• WORK TO DO: Copy out the listing that follows, exact in every word, and skip the images.

◆ ◆ ◆ ◆ ◆ ◆ ◆

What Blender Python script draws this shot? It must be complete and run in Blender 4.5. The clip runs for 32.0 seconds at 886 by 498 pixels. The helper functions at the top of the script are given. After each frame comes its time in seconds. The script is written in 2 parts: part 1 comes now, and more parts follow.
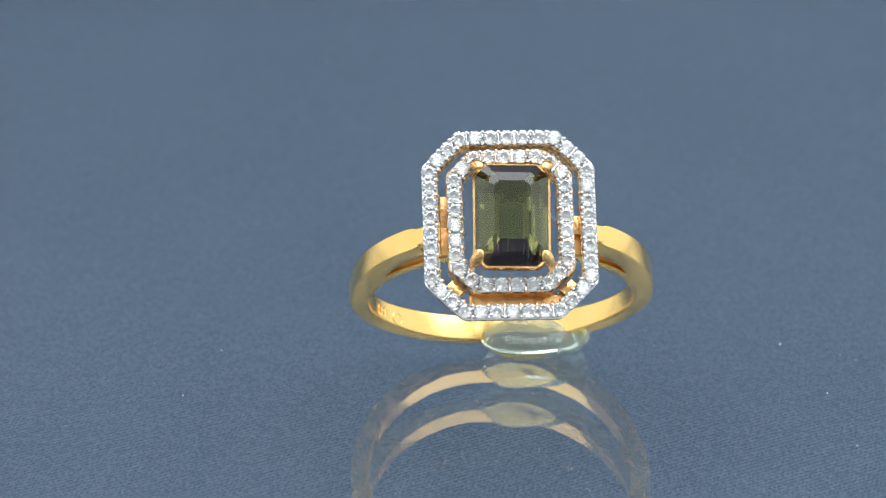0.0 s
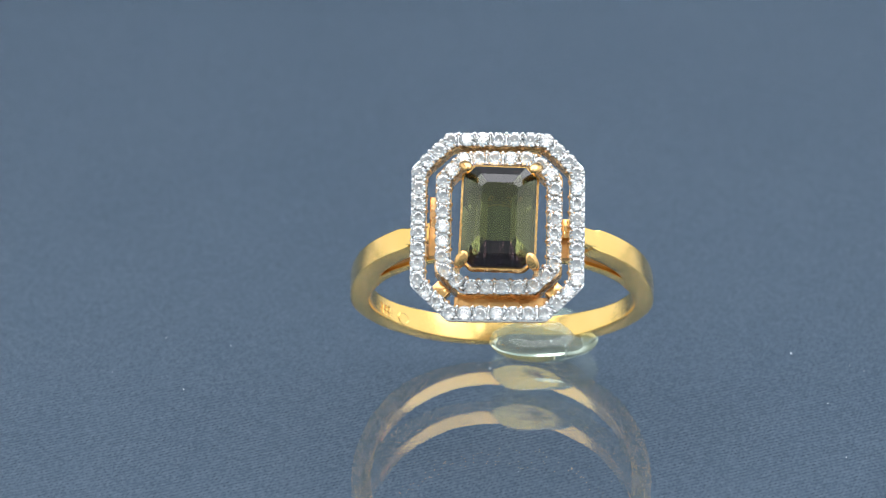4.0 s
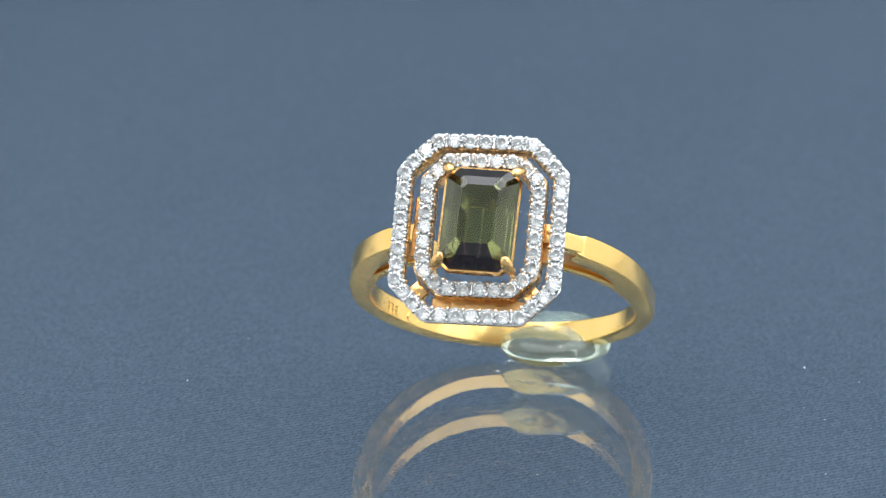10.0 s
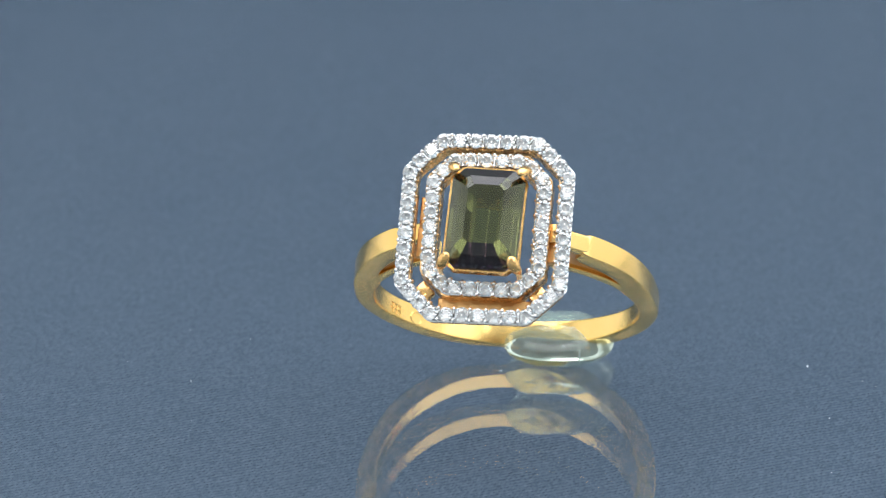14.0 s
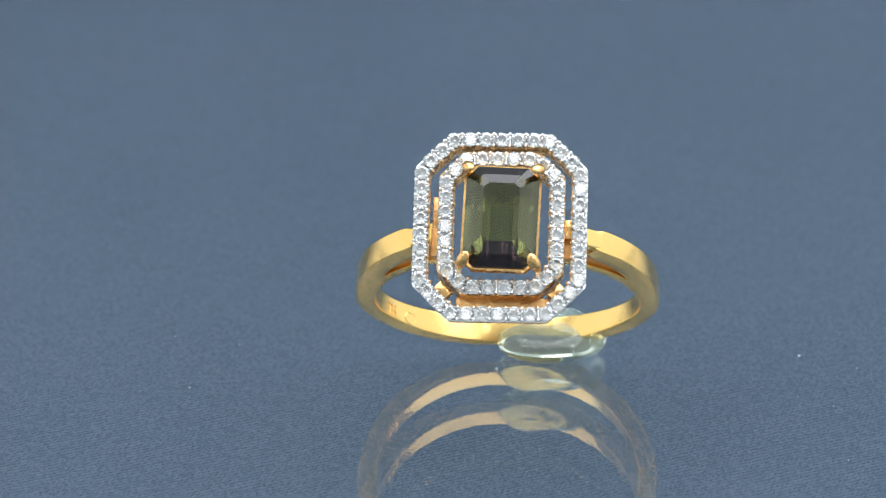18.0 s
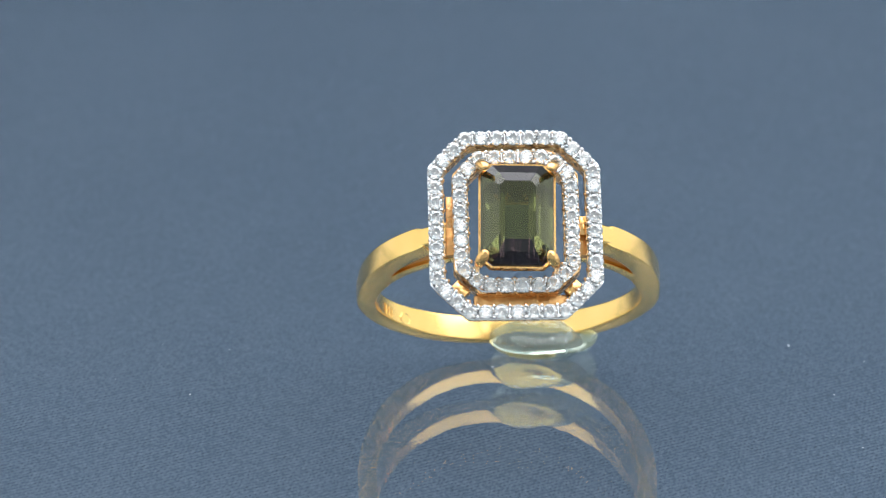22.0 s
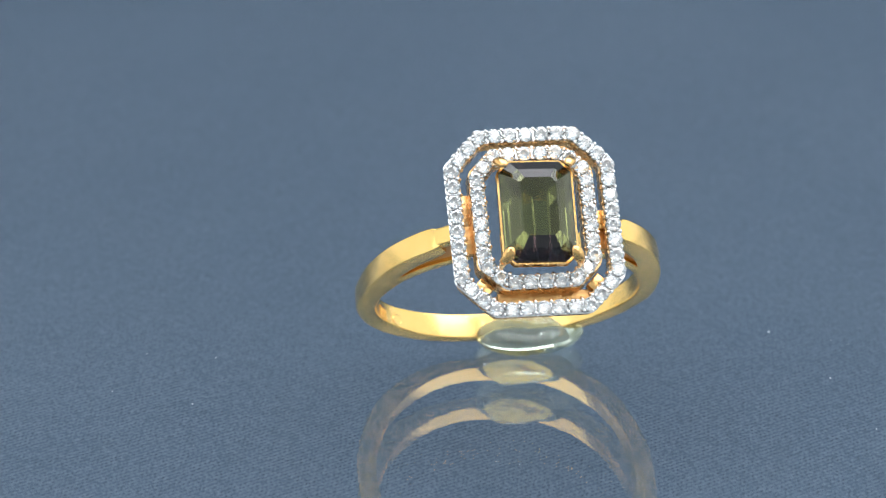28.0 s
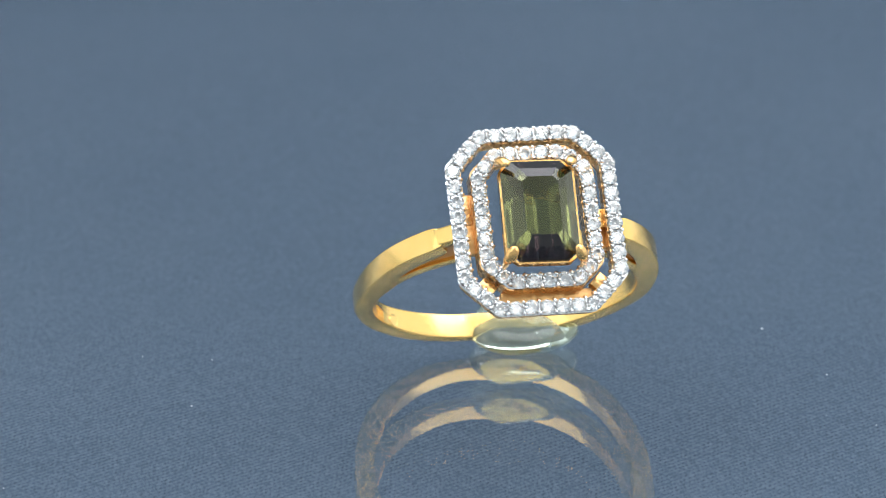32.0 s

◆ ◆ ◆ ◆ ◆ ◆ ◆

• TASK SOLUTION:
What Blender Python script draws this shot? It must be complete and run in Blender 4.5. The clip runs for 32.0 seconds at 886 by 498 pixels. The helper functions at the top of the script are given. After each frame comes its time in seconds. The script is written in 2 parts: part 1 comes now, and more parts follow.
0.0 s
4.0 s
10.0 s
14.0 s
18.0 s
22.0 s
28.0 s
32.0 s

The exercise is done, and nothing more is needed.